Tidal Echoes elevates LGBTQ2S+ voices in 19th edition

JUNEAU, Alaska—Featured Writer Lin Davis and Featured Artist Chloey Klawk Shaa Cavanaugh are bringing some “unapologetically queer” content to the 19th edition of “Tidal Echoes.”

“Tidal Echoes” is Southeast Alaska’s literary and arts journal, publishing poetry, prose, and artwork from around the region. A quarter of the entries in “Tidal Echoes” are reserved for UAS students.

The journal is closing submissions Thursday, December 1, 2022, at midnight.

Senior Editor Shaelene Moler and Junior Editor Sienna Chubak, along with a team of faculty judges, will make selections for the journal in the spring.

The journal highlights a featured writer and artist from Southeast annually.

This year we feature Lin Davis, who has been writing peaceful protest poetry for over 40 years. She weaves decades of queer and environmental activism into pantoums and villanelles, what she calls “word music.”

In forthcoming poems that will be published in “Tidal Echoes” 2023, Davis remembers her father’s death, drilling in the Arctic National Wildlife Refuge, homophobia she and her wife have faced in Juneau, and the deadly attack on Pulse Orlando Nightclub in June 2016.

Davis’s wife of 32 years, Mo Longworth, was the “Tidal Echoes” featured writer in 2020 for her play “Blue Ticket.”

In 2019, Davis and Longworth created and hosted multiple pride events around Juneau for the 50th anniversary of the Stonewall Uprising in Greenwich Village, New York. This came after decades of protests on Supreme Court and Alaska State capitol steps, paper bags worn over heads at 1990s Anchorage Pride Parades, and personal audiences with virulent anti-gay politicians.

Davis has been featured in “Cirque,” “Alaska Women Speak,” and multiple iterations of “Tidal Echoes.” She can be heard reading her poetry around Southeast.

We are also featuring Chloey Klawk Shaa Cavanaugh, a Lingít and queer woman who describes herself as “unapolagetically queer.” Cavanaugh works with graphic design, creating logos for Goldbelt Heritage and Juneau Pride 2022, through which she combines formline with other art styles. She is Was’ineidi Tax’Hit Lingít, Eagle Wolf Clan out of Kake, Alaska.

Cavanaugh cites her grandfather, Archie Cavanaugh, as inspiration for her work. She got started with graphic design by archiving his carving templates after his passing in 2018.

Through her work, Cavanaugh asks what it means to look Indigenous and what it means to look queer. Her work encourages conversation and redefines Indigenous and queer representation in a community that hasn’t always succeeded in that realm.

Cavanaugh is always working on improving her community.
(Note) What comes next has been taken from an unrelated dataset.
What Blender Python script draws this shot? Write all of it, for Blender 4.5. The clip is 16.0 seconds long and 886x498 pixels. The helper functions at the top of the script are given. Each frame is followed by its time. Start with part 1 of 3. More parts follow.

Funds from sales at her business have gone to kids at the gym in Kake and the Zach Gordon Youth Center in Juneau. She is also currently co-hosting the AWARE program spectrum with Meryl Conelley-Chew for the third time.

Chloey sells her work through her online business Black and White Raven Company and at markets and other small businesses throughout Alaska.

Both Davis and Cavanaugh will have prominence in the journal, including an interview with each that I conducted this fall.

As a queer and transgender person myself, I am honored to work on this project with such prominent queer community members. It has been healing to hear Davis’s and Cavanaugh’s words and see them promoted to such a prominent position.

I first submitted to “Tidal Echoes” in 2020, after Faculty Advisor Emily Wall told me that voices like mine were underrepresented in the journal. My flash fiction piece “Nana’s Quilt” won the Mac Behrend’s prize, a local scholarship given out to exemplary student publications, that year.

In the wake of Transgender Awareness Week, Transgender Day of Remembrance, and the violence enacted upon LGBTQ2S+ people in late November and throughout the year, it is especially important to elevate and hear queer voices. Both Davis and I were born in Denver, so the tragedy at Club Q is an uncomfortably close reminder of the world into which we were born and the one in which we still live.

As you encounter Davis’s and Cavanaugh’s work in “Tidal Echoes” 2023, think about the role queer voices take in your own life and their importance. Think about what it means, in this turbulent and triumphant time, to be unapologetically queer.